DR. MOSES THOMPSON (1776-1858) was the first doctor in the Western Reserve. Born in Goshen, Connecticut, at age 17, he began a four-year apprenticeship under several prominent New England physicians, a common practice at the time to achieving medical certification as very few medical schools existed. In 1800, Dr. Thompson, along with other early pioneers traveled with town founder David Hudson to Range 10, Town 4, what would later be known as Hudson, Ohio. Dr. Thompson purchased 750 acres of land for himself, his father and brothers, and later returned with his family, settling on a farm two miles southwest of the center of Hudson.
For ten years, Dr. Thompson was the only physician in the Western Reserve. Traveling on horseback, Thompson’s ride extended from Lake Erie south as far as fifty miles. During the War of 1812, he served as a surgeon in the Ohio Militia under Major George Darrow.
Dr. Thompson contributed widely to the developing field of medicine in the area serving as a preceptor for many medical students and was an early member of the first medical society in the Western Reserve, later helping to organize the Summit County Medical Society.

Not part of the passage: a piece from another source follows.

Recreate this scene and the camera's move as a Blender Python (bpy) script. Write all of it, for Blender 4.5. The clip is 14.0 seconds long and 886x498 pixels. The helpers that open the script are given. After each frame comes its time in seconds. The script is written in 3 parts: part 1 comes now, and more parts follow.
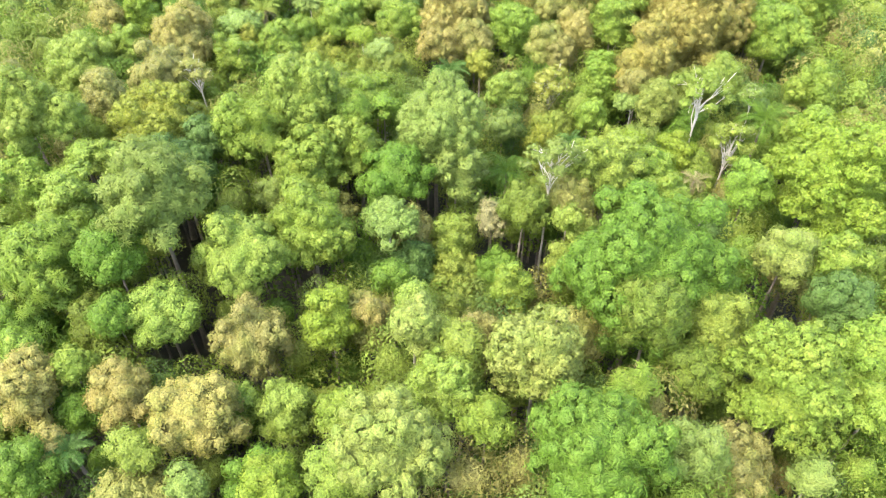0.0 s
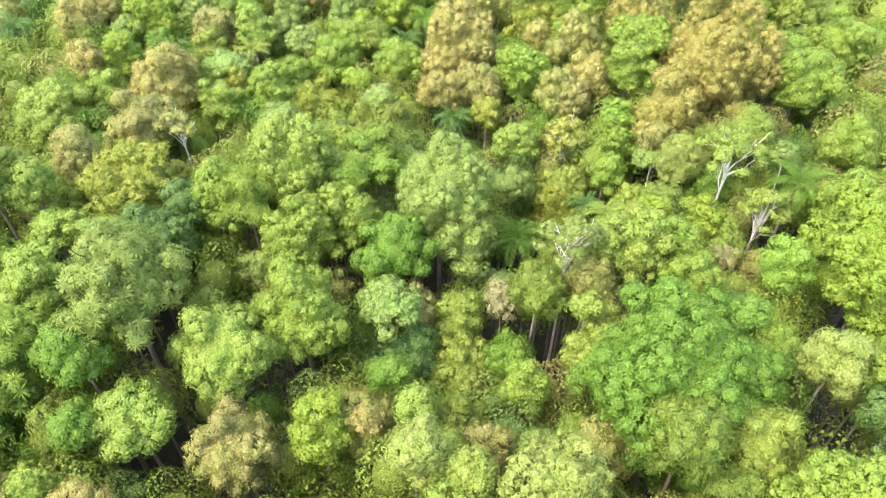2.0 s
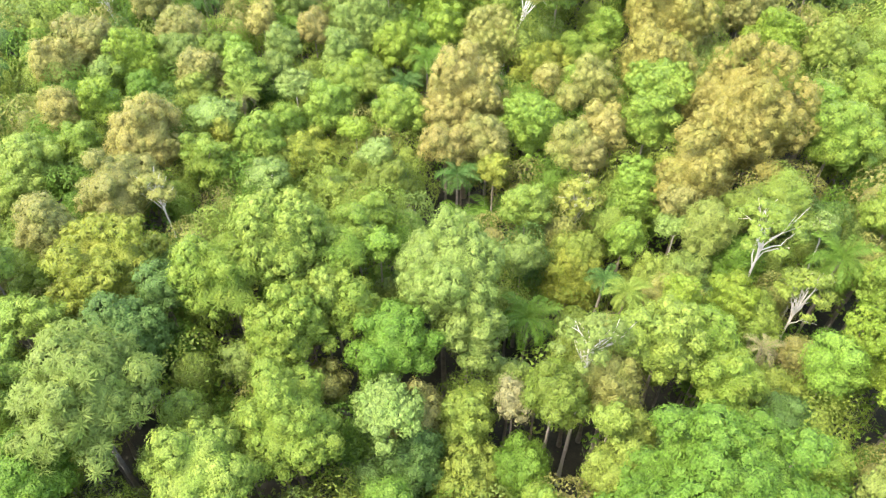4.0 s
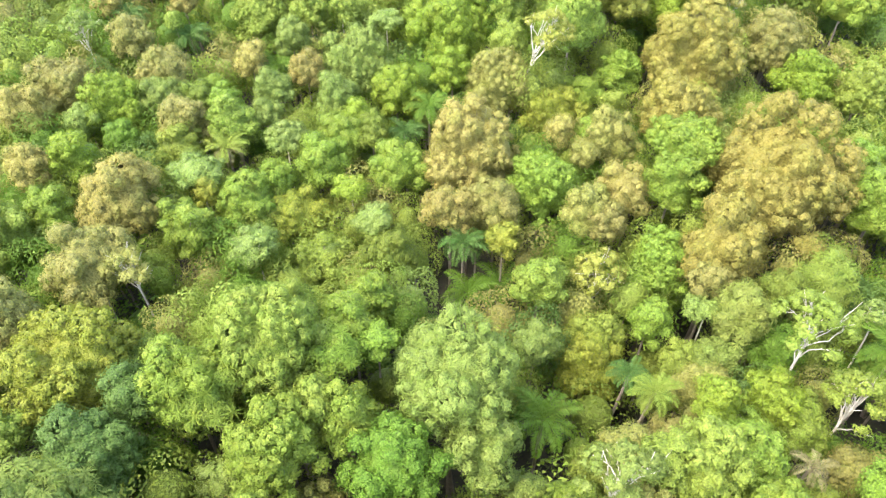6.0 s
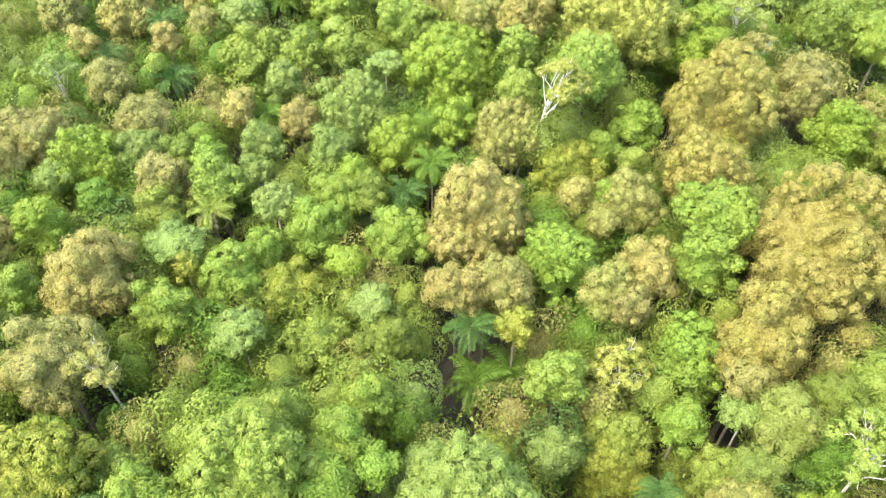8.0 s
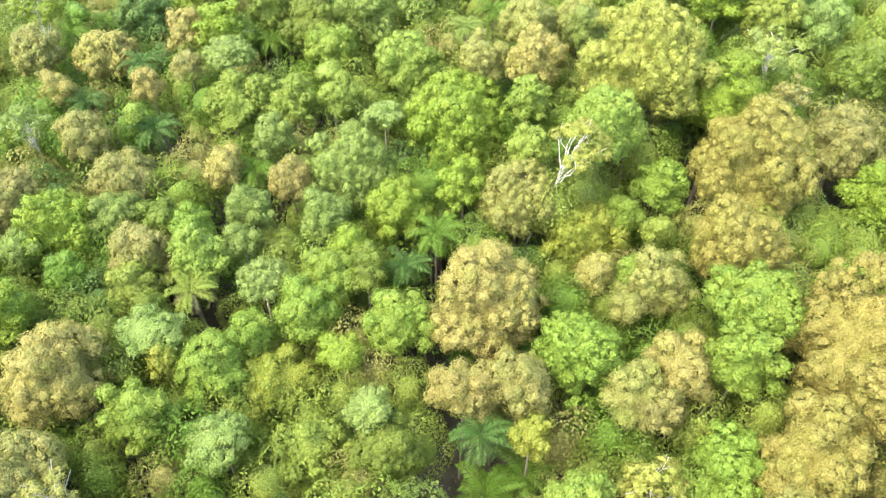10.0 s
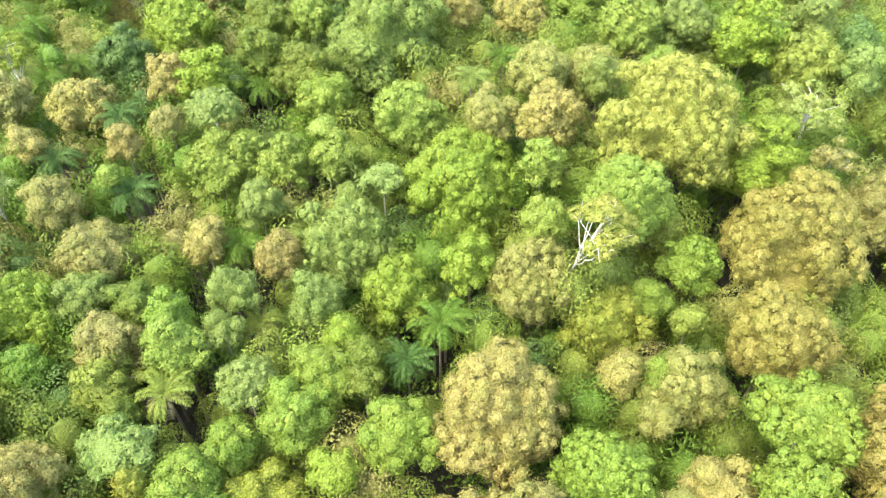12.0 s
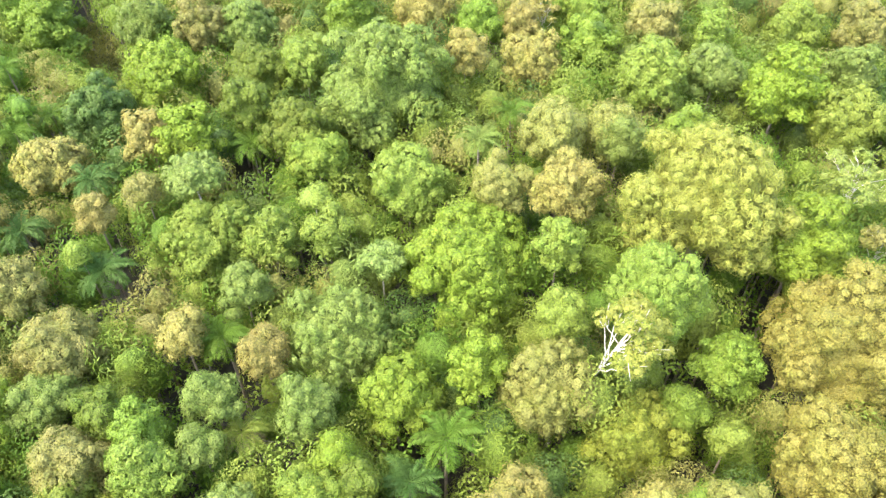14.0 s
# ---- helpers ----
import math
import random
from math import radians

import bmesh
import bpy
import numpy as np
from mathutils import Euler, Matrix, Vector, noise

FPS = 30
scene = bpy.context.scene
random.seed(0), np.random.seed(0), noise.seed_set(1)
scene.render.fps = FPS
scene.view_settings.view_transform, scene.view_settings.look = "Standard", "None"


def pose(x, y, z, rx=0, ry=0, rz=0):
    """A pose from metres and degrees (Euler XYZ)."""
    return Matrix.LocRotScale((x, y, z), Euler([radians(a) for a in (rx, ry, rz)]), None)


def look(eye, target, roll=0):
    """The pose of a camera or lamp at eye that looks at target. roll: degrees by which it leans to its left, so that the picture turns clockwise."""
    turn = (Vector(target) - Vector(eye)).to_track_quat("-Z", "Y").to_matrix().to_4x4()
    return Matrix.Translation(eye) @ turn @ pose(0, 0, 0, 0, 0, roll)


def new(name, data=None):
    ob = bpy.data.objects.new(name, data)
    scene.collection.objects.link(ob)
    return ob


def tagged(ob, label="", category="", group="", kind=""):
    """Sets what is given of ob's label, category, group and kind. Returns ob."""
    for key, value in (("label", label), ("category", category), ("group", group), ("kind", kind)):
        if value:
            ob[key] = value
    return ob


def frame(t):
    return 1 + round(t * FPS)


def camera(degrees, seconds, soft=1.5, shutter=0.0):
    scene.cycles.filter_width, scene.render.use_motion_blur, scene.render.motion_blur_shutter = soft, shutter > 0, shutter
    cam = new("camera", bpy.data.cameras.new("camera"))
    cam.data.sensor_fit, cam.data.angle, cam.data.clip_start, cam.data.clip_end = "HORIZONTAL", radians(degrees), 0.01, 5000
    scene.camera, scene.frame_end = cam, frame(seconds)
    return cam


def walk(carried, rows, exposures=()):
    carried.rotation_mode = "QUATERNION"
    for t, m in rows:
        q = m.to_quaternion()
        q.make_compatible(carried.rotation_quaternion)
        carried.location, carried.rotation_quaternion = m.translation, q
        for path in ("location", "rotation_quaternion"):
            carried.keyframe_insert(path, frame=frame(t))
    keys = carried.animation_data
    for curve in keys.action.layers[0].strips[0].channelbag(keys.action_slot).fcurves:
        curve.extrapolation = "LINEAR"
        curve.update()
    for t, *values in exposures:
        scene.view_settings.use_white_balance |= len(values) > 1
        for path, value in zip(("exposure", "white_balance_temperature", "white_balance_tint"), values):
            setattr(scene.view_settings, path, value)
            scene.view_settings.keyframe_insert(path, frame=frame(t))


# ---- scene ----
# the level flight: time, place, turn
cam = camera(62.0, 14.0, soft=1.35)
ROWS = [
    (0.0, 0.000, 0.000, 72.854, 43.541, -0.066, -2.359),
    (0.5, 0.001, 2.768, 72.880, 43.541, -0.064, -2.368),
    (1.0, 0.002, 5.546, 72.897, 43.542, -0.063, -2.378),
    (1.5, 0.003, 8.341, 72.914, 43.550, -0.062, -2.387),
    (2.0, 0.012, 11.135, 72.930, 43.559, -0.050, -2.405),
    (2.5, 0.014, 13.932, 72.929, 43.551, -0.049, -2.414),
    (3.0, 0.007, 16.751, 72.952, 43.544, -0.055, -2.432),
    (5.5, 0.020, 31.087, 72.973, 43.497, -0.040, -2.469),
    (6.0, 0.006, 33.982, 72.982, 43.482, -0.038, -2.487),
    (6.5, -0.014, 36.872, 72.965, 43.490, -0.036, -2.496),
    (7.0, -0.014, 39.772, 72.991, 43.459, -0.035, -2.505),
    (7.5, -0.021, 42.700, 72.997, 43.443, -0.032, -2.523),
    (8.0, -0.013, 45.620, 73.005, 43.436, -0.022, -2.533),
    (10.5, -0.032, 60.521, 72.994, 43.374, 0.013, -2.589),
    (11.0, -0.024, 63.585, 72.975, 43.374, 0.015, -2.598),
    (11.5, -0.023, 66.691, 72.952, 43.358, 0.025, -2.608),
    (12.0, -0.015, 69.780, 72.931, 43.358, 0.034, -2.609),
    (12.5, -0.038, 72.932, 72.930, 43.335, 0.028, -2.626),
    (13.0, -0.024, 76.066, 72.940, 43.312, 0.038, -2.636),
    (13.5, -0.008, 79.181, 72.909, 43.320, 0.047, -2.637),
    (14.0, 0.000, 82.303, 72.886, 43.328, 0.056, -2.637),
]
walk(cam, [(t, pose(x, y, z, rx, ry, rz)) for t, x, y, z, rx, ry, rz in ROWS])

# ---- light ----
world = bpy.data.worlds.new("hazy_sky")
scene.world = world
world.use_nodes = True
SUN_UP, SUN_ROUND = 60.0, 248.0
wn = world.node_tree.nodes
sky = wn.new("ShaderNodeTexSky")
sky.sky_type, sky.sun_disc = "NISHITA", False
sky.sun_elevation, sky.sun_rotation = radians(SUN_UP), radians(SUN_ROUND)
sky.dust_density, sky.air_density = 4.0, 1.2
world.node_tree.links.new(sky.outputs[0], wn["Background"].inputs[0])
wn["Background"].inputs[1].default_value = 0.15
sun = new("sun", bpy.data.lights.new("sun", "SUN"))
sun.data.energy, sun.data.angle, sun.data.color = 0.32, radians(28), (1.0, 0.94, 0.83)
way = Vector((math.sin(radians(SUN_ROUND)) * math.cos(radians(SUN_UP)), math.cos(radians(SUN_ROUND)) * math.cos(radians(SUN_UP)), math.sin(radians(SUN_UP))))
sun.matrix_basis = look(way * 300, (0, 0, 0))
scene.view_settings.exposure = 3.15

# ---- materials ----


def lin(c):
    return tuple(((v / 255 + 0.055) / 1.055) ** 2.4 if v > 10 else v / 255 / 12.92 for v in c)


def nodes_of(name):
    m = bpy.data.materials.new(name)
    m.use_nodes = True
    t = m.node_tree
    t.nodes.clear()
    return m, t.nodes, t.links


def node(ns, kind, **values):
    n = ns.new(kind)
    for key, value in values.items():
        n.inputs[key.replace("_", " ")].default_value = value
    return n


def math_node(ns, ls, op, a, b):
    n = ns.new("ShaderNodeMath")
    n.operation = op
    for k, v in enumerate((a, b)):
        if isinstance(v, (int, float)):
            n.inputs[k].default_value = v
        else:
            ls.new(v, n.inputs[k])
    return n.outputs[0]


WARM = (0.995, 1.0, 0.845)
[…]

After the War, Thompson retired from medicine and turned his attention to agriculture and livestock. He was said to be a precursor to the area’s later booming cheese and butter industry. Dr. Thompson once traveled to Pittsburgh to sell a wagonload of cheese, the proceeds of which he used to purchase the town’s very first church bell.
Dr. Thompson died at the age of 82 in 1858. He is buried in the Old Hudson Township Burying Ground on Chapel Street.